Turkish Parliamentarian Tuma Çelik visits Syriac Military Council fighters in Batman Prison
BATMAN, Turkey — Nearly two years after Turkish forces arrested three Syriac Military Council (Mawthbo Folhoyo Suryoyo, MFS) fighters in the Rish Ayno (Ras al-Ain) area, illegally transporting them across the border into Turkey where they were tried for “undermining the Turkish state” in a clear violation of international law, independent Syriac Member of Parliament in Turkey Tuma Çelik visited the three men detained in Batman Prison. He was briefed on the conditions of detention and their requests.
Turkish law allows deputies to visit any prison within Turkish territory and to meet any prisoner after notifying and receiving approval from the relevant authorities.
The Syriac Military Council has released multiple statements condemning the illegal transfer of its fighters by Turkey and has appealed to the international community to pressure Turkey into releasing the captives.
Background
In October 2019, Turkey and its proxies in the SNA, a coalition of militias, several of them with extremist ideologies, formed and funded by Turkey, invaded the cities of Rish Ayno and Tel Abyad in North and East Syria, displacing hundreds of thousands of civilians.
Jamil Gerges, Emad Saud, and Muhassan Al Okla, members of the MFS who were taken prisoner while defending North and East Syria from Turkey’s “Operation Peace Spring” invasion, were captured by SNA militants and illegally transferred into Turkish custody. They were initially sentenced to 7.5 years in prison in Turkey.

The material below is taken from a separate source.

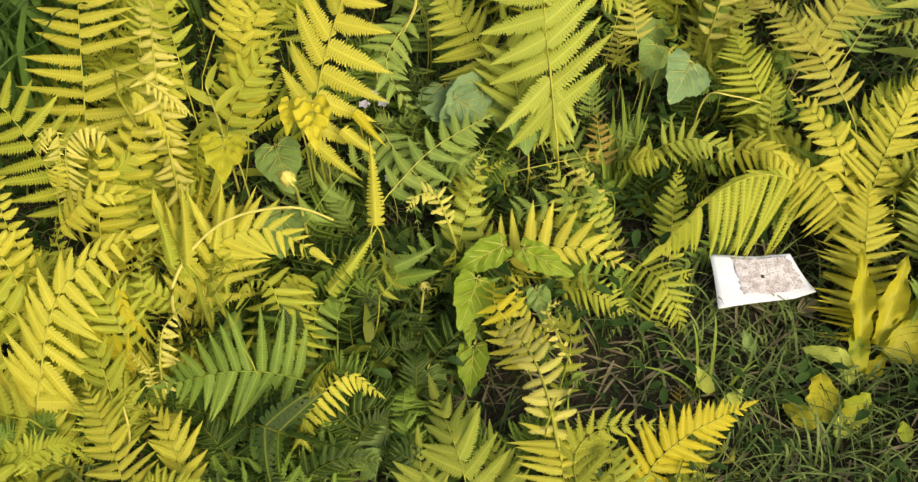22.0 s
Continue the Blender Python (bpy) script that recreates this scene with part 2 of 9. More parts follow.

Dr. Amy Austin Holmes, a scholar at the Woodrow Wilson Center who has done extensive research on the composition of the Syrian Democratic Forces (SDF), has followed the cases of the three MFS members and spoke via phone with their lawyer in Turkey:
[They] told me that the three men were severely beaten/tortured in Syria by the SNA militias who captured them, then suffered mistreatment again in Turkey while in detention. They were reportedly interrogated without a lawyer, and given Turkish documents to sign, without a written Arabic translation, although none of them speak Turkish. “They had no idea what they were signing. They were already torturing them, then forced to sign documents in Turkish which they did not understand,” their lawyer said.
Despite being Syrian nationals defending Syrian land and never having engaged in armed actions inside Turkey, Gerges, Al Okla, and Al Saud were charged with disrupting the unity of the Turkish state. They were also charged with being members of an armed terrorist group despite being members of the MFS, an official partner force of the U.S.-led International Coalition against the Islamic State.
Member of the SyriacPress newsdesk in Tel Tamr Ahmed Samila met with a lawyer specialized in armed conflict highlighting the illegality of the Turkish trials.
“Turkey claims that the conflict is between the Syrian National Army and the Syrian Democratic Forces,” said the lawyer. “If Turkey is not a party to the conflict, it has no legal right to transfer these prisoners to its territory and trying them.”
“[What Turkey] is doing is contrary to the Geneva Conventions.”
“The United Nations and international organizations should intervene to prevent the illegal transfers of Syrians to Turkey for trial,” the lawyer said. “They should also put an end to the violations of the Turkish state against unarmed civilians and all citizens within the territories that Turkey has invaded.”